> **Your instructions**:
Reproduce the listing below word for word, with no pictures.

# # # # # # #

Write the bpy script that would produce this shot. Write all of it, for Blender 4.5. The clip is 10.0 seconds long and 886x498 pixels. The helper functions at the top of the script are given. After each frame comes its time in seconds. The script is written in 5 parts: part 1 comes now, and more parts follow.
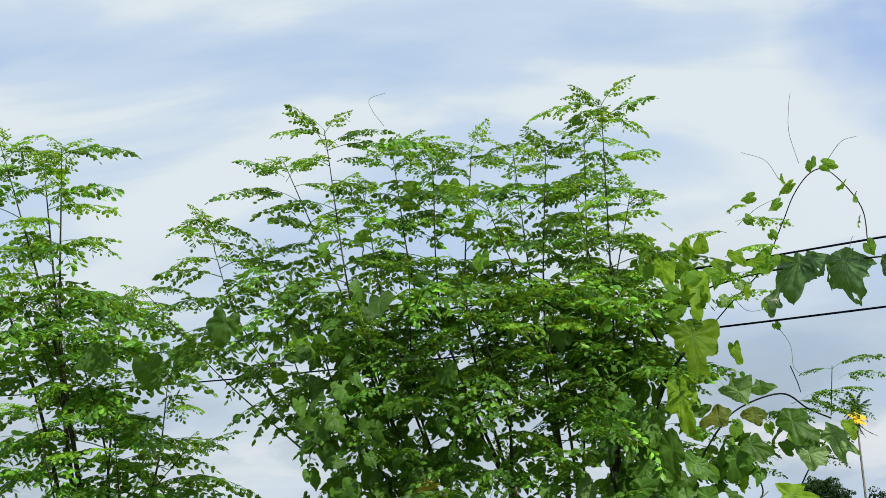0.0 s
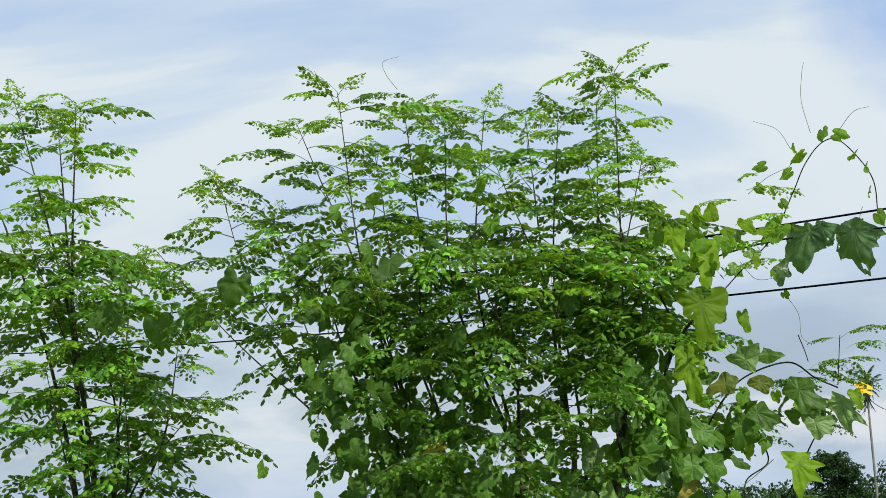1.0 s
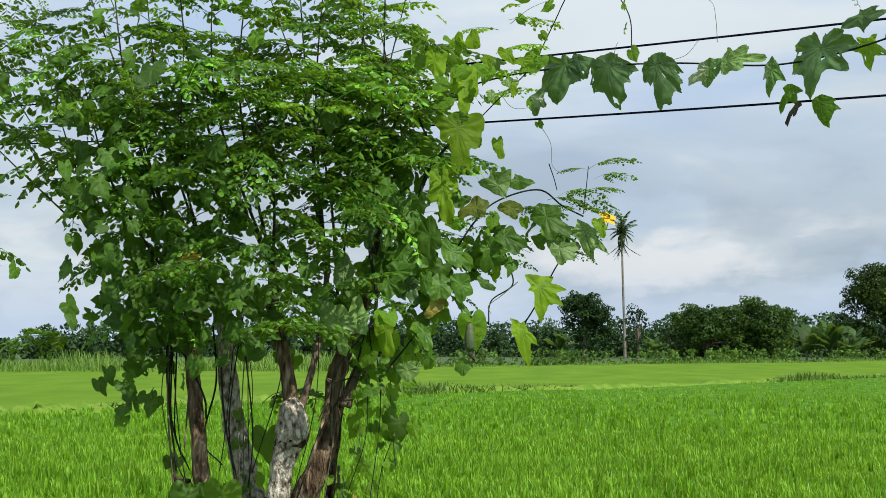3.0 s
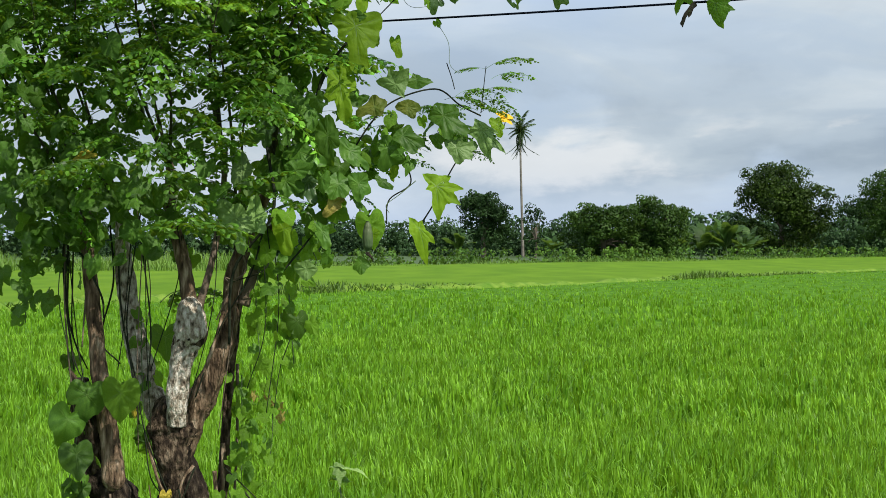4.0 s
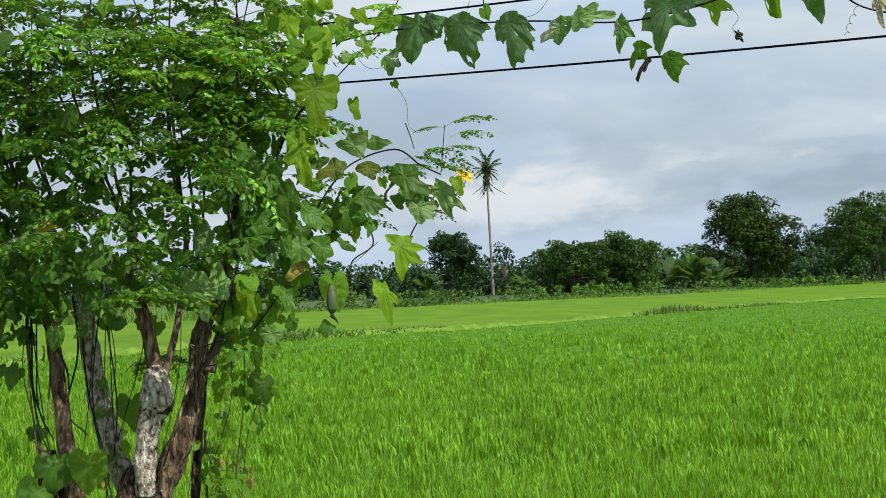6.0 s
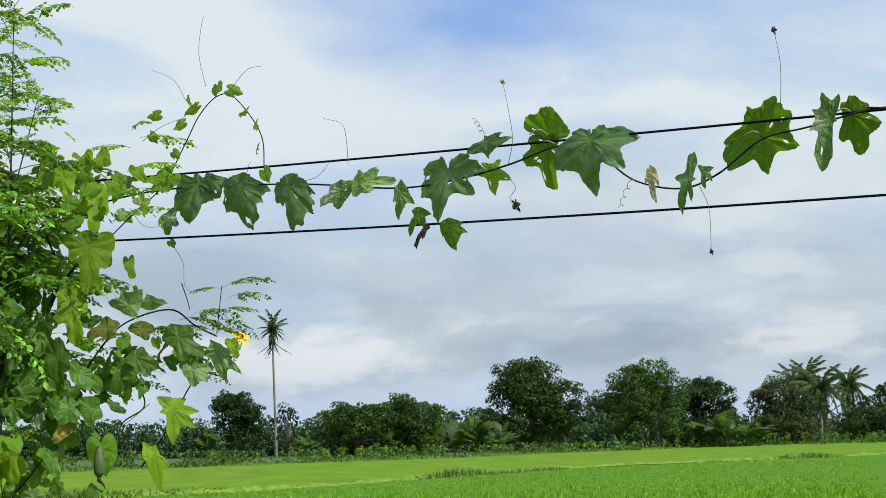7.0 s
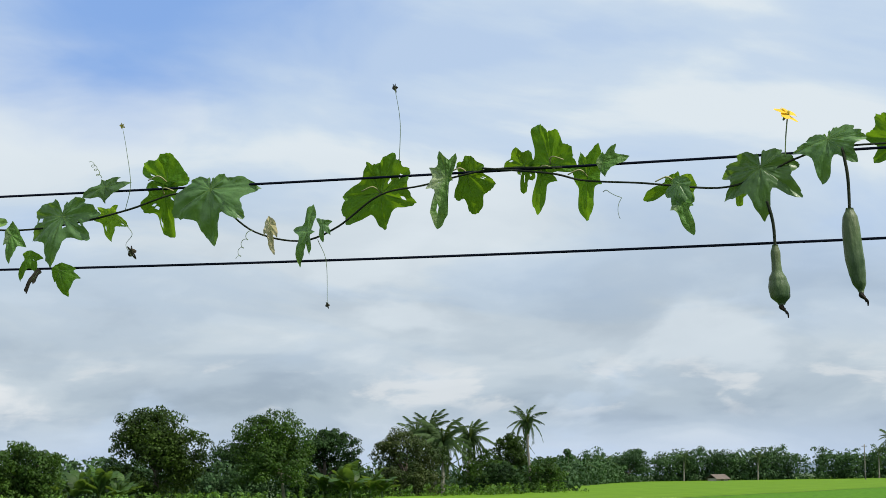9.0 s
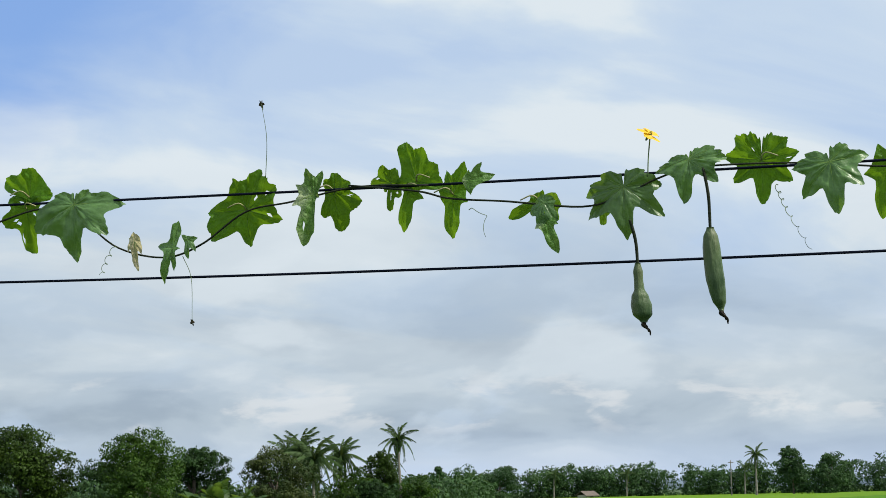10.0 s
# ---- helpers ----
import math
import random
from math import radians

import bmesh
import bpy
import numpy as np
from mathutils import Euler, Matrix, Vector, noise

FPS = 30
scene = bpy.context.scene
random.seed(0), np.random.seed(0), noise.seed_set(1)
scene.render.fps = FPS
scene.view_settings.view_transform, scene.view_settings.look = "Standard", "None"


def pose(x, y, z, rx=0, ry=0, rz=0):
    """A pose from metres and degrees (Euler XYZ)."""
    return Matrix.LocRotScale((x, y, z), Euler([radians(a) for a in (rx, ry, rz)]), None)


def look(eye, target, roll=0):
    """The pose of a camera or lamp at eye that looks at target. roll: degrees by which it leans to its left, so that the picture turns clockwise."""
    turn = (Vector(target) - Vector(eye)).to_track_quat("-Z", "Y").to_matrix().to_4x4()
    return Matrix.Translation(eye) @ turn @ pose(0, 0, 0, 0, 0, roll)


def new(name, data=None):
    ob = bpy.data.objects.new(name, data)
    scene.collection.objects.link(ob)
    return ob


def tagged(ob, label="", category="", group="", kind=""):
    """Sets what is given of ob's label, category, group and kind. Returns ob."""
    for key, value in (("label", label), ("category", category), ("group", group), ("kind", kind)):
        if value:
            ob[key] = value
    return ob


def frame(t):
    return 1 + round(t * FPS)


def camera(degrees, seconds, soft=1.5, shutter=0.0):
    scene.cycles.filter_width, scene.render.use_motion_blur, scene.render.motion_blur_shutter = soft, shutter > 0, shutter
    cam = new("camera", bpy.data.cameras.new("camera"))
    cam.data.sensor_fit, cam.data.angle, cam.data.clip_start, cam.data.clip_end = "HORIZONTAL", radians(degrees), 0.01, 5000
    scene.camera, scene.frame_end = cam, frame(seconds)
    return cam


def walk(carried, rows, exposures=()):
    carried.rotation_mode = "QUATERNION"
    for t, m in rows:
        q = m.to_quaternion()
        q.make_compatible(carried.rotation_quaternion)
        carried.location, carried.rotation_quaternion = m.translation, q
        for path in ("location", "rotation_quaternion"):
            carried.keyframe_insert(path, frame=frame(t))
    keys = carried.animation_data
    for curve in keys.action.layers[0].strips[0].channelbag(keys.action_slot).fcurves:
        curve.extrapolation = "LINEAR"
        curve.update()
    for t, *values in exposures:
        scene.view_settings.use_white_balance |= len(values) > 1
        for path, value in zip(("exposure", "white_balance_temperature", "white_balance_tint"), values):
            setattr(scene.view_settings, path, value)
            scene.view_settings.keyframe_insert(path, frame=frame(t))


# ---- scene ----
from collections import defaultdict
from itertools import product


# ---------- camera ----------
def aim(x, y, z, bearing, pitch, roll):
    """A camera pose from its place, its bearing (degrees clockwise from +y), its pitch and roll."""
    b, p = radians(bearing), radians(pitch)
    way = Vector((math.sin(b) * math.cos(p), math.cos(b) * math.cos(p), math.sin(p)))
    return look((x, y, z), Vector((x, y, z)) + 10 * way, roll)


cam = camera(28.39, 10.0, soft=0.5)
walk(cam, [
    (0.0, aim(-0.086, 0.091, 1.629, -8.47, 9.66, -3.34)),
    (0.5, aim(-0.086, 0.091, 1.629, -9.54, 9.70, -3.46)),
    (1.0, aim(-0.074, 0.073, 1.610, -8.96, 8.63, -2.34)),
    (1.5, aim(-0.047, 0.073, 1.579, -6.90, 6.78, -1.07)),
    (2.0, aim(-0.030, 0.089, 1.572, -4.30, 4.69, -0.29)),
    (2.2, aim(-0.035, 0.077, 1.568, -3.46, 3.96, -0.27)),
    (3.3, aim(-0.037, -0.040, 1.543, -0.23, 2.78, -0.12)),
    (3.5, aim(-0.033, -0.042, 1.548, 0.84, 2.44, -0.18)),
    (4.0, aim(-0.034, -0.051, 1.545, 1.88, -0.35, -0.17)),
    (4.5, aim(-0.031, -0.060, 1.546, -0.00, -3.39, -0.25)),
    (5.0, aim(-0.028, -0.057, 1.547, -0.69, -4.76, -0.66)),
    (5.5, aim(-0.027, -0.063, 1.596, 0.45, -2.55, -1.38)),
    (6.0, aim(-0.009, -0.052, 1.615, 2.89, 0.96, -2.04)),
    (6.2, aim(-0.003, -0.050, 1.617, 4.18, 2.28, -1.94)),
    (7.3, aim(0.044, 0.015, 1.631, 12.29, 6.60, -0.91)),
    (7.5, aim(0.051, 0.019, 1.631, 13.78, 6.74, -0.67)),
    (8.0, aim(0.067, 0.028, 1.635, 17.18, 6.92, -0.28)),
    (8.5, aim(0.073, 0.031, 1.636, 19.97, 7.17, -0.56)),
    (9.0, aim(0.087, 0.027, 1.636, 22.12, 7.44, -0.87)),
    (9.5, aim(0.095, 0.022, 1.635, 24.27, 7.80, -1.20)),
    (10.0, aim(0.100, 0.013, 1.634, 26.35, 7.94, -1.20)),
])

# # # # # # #

> **Reply**:
Write the bpy script that would produce this shot. Write all of it, for Blender 4.5. The clip is 10.0 seconds long and 886x498 pixels. The helper functions at the top of the script are given. After each frame comes its time in seconds. The script is written in 5 parts: part 1 comes now, and more parts follow.
0.0 s
1.0 s
3.0 s
4.0 s
6.0 s
7.0 s
9.0 s
10.0 s
# ---- helpers ----
import math
import random
from math import radians

import bmesh
import bpy
import numpy as np
from mathutils import Euler, Matrix, Vector, noise

FPS = 30
scene = bpy.context.scene
random.seed(0), np.random.seed(0), noise.seed_set(1)
scene.render.fps = FPS
scene.view_settings.view_transform, scene.view_settings.look = "Standard", "None"


def pose(x, y, z, rx=0, ry=0, rz=0):
    """A pose from metres and degrees (Euler XYZ)."""
    return Matrix.LocRotScale((x, y, z), Euler([radians(a) for a in (rx, ry, rz)]), None)


def look(eye, target, roll=0):
    """The pose of a camera or lamp at eye that looks at target. roll: degrees by which it leans to its left, so that the picture turns clockwise."""
    turn = (Vector(target) - Vector(eye)).to_track_quat("-Z", "Y").to_matrix().to_4x4()
    return Matrix.Translation(eye) @ turn @ pose(0, 0, 0, 0, 0, roll)


def new(name, data=None):
    ob = bpy.data.objects.new(name, data)
    scene.collection.objects.link(ob)
    return ob


def tagged(ob, label="", category="", group="", kind=""):
    """Sets what is given of ob's label, category, group and kind. Returns ob."""
    for key, value in (("label", label), ("category", category), ("group", group), ("kind", kind)):
        if value:
            ob[key] = value
    return ob


def frame(t):
    return 1 + round(t * FPS)


def camera(degrees, seconds, soft=1.5, shutter=0.0):
    scene.cycles.filter_width, scene.render.use_motion_blur, scene.render.motion_blur_shutter = soft, shutter > 0, shutter
    cam = new("camera", bpy.data.cameras.new("camera"))
    cam.data.sensor_fit, cam.data.angle, cam.data.clip_start, cam.data.clip_end = "HORIZONTAL", radians(degrees), 0.01, 5000
    scene.camera, scene.frame_end = cam, frame(seconds)
    return cam


def walk(carried, rows, exposures=()):
    carried.rotation_mode = "QUATERNION"
    for t, m in rows:
        q = m.to_quaternion()
        q.make_compatible(carried.rotation_quaternion)
        carried.location, carried.rotation_quaternion = m.translation, q
        for path in ("location", "rotation_quaternion"):
            carried.keyframe_insert(path, frame=frame(t))
    keys = carried.animation_data
    for curve in keys.action.layers[0].strips[0].channelbag(keys.action_slot).fcurves:
        curve.extrapolation = "LINEAR"
        curve.update()
    for t, *values in exposures:
        scene.view_settings.use_white_balance |= len(values) > 1
        for path, value in zip(("exposure", "white_balance_temperature", "white_balance_tint"), values):
            setattr(scene.view_settings, path, value)
            scene.view_settings.keyframe_insert(path, frame=frame(t))


# ---- scene ----
from collections import defaultdict
from itertools import product


# ---------- camera ----------
def aim(x, y, z, bearing, pitch, roll):
    """A camera pose from its place, its bearing (degrees clockwise from +y), its pitch and roll."""
    b, p = radians(bearing), radians(pitch)
    way = Vector((math.sin(b) * math.cos(p), math.cos(b) * math.cos(p), math.sin(p)))
    return look((x, y, z), Vector((x, y, z)) + 10 * way, roll)


cam = camera(28.39, 10.0, soft=0.5)
walk(cam, [
    (0.0, aim(-0.086, 0.091, 1.629, -8.47, 9.66, -3.34)),
    (0.5, aim(-0.086, 0.091, 1.629, -9.54, 9.70, -3.46)),
    (1.0, aim(-0.074, 0.073, 1.610, -8.96, 8.63, -2.34)),
    (1.5, aim(-0.047, 0.073, 1.579, -6.90, 6.78, -1.07)),
    (2.0, aim(-0.030, 0.089, 1.572, -4.30, 4.69, -0.29)),
    (2.2, aim(-0.035, 0.077, 1.568, -3.46, 3.96, -0.27)),
    (3.3, aim(-0.037, -0.040, 1.543, -0.23, 2.78, -0.12)),
    (3.5, aim(-0.033, -0.042, 1.548, 0.84, 2.44, -0.18)),
    (4.0, aim(-0.034, -0.051, 1.545, 1.88, -0.35, -0.17)),
    (4.5, aim(-0.031, -0.060, 1.546, -0.00, -3.39, -0.25)),
    (5.0, aim(-0.028, -0.057, 1.547, -0.69, -4.76, -0.66)),
    (5.5, aim(-0.027, -0.063, 1.596, 0.45, -2.55, -1.38)),
    (6.0, aim(-0.009, -0.052, 1.615, 2.89, 0.96, -2.04)),
    (6.2, aim(-0.003, -0.050, 1.617, 4.18, 2.28, -1.94)),
    (7.3, aim(0.044, 0.015, 1.631, 12.29, 6.60, -0.91)),
    (7.5, aim(0.051, 0.019, 1.631, 13.78, 6.74, -0.67)),
    (8.0, aim(0.067, 0.028, 1.635, 17.18, 6.92, -0.28)),
    (8.5, aim(0.073, 0.031, 1.636, 19.97, 7.17, -0.56)),
    (9.0, aim(0.087, 0.027, 1.636, 22.12, 7.44, -0.87)),
    (9.5, aim(0.095, 0.022, 1.635, 24.27, 7.80, -1.20)),
    (10.0, aim(0.100, 0.013, 1.634, 26.35, 7.94, -1.20)),
])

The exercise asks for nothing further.